Monday, 28 January 2013

MATTHEW MADFADYEN: A Modest Defense Of Matthew MacFadyen's Darcy (HUFF POST BLOG)

Rebecca Harrington

I will admit, the first time I saw Joe Wright's 2005 adaptation of Pride and Prejudice, I walked out of the theater in a fit of rage.

"The climatic scene took place outside in a garden? And it rained?" I screamed at my friend on the walk back home. "What is this crap, Jane Eyre?

My friend muttered in agreement.

"Also, changing the words of Jane Austen ever so slightly? Who does he think he is? Does he think he's cleverer than Jane Austen? He is not!" I said. I kept uttering versions of these two sentiments for the rest of evening. Really, I am a boring friend.

Flash forward several years, when I recently rewatched the film while feeling especially sick and lying prone on my couch. I still had much of the same feelings I had the first time. Why did so much of it take place outside? Why were Keira's bangs plastered onto her forehead like she was also sick?

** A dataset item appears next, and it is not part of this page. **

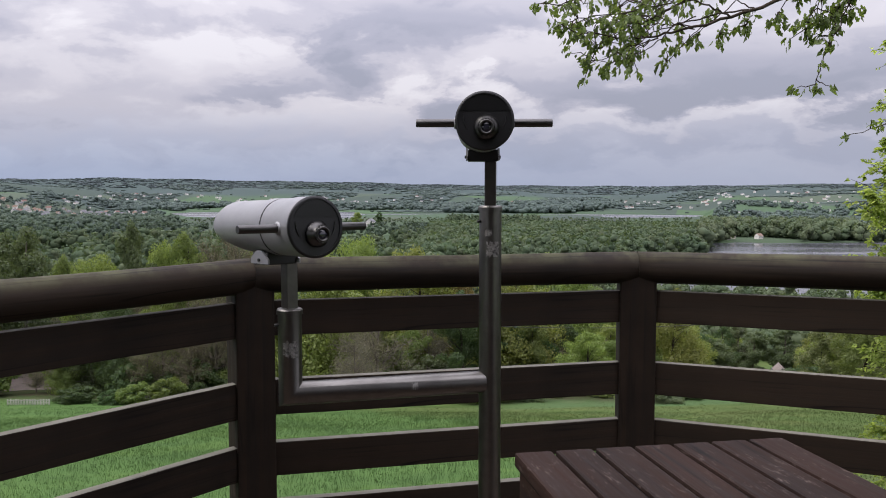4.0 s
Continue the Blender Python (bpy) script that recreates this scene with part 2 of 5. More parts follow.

But I was also granted another revelation about the film, and that was that Matthew MacFadyen was a great Darcy. Possibly the best I've ever seen.

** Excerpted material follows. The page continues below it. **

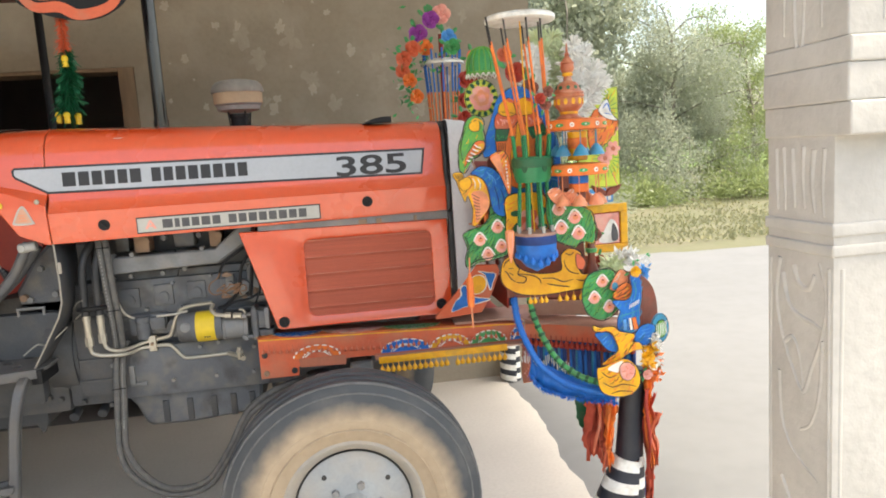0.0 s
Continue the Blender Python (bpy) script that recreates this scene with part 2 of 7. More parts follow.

I think there are two ways to interpret the character of Darcy. Explicitly, of course, he is motivated by a sense of genuine superiority. He is both cool and arrogant-- only able to get his comeuppance from meeting his intellectual equal. But I think one can give equal and perhaps more naturalistic weight to the idea that Darcy's behavior is motivated by a fundamental awkwardness. He is, we know, an anti-social man. He has few friends or aquaintances he enjoys.

When we first meet Darcy, he is refusing to dance and surveying the women in the room rather too harshly. "She is tolerable," he says to Bingley about Elizabeth, "but not handsome enough to tempt me." This sentiment is on the face of it arrogant, but it is also bespeaks a tremendous awkwardness. Who goes to a dance only to ridicule the other people there? Nerds, that is who. Popular kids, like Mr. Bingley et al, usually dance when asked. Darcy's first proposal scene, which many interpret as an immodest display of power, could really be the indelicate verbal vomit of someone unused to behaving in a socially normal way.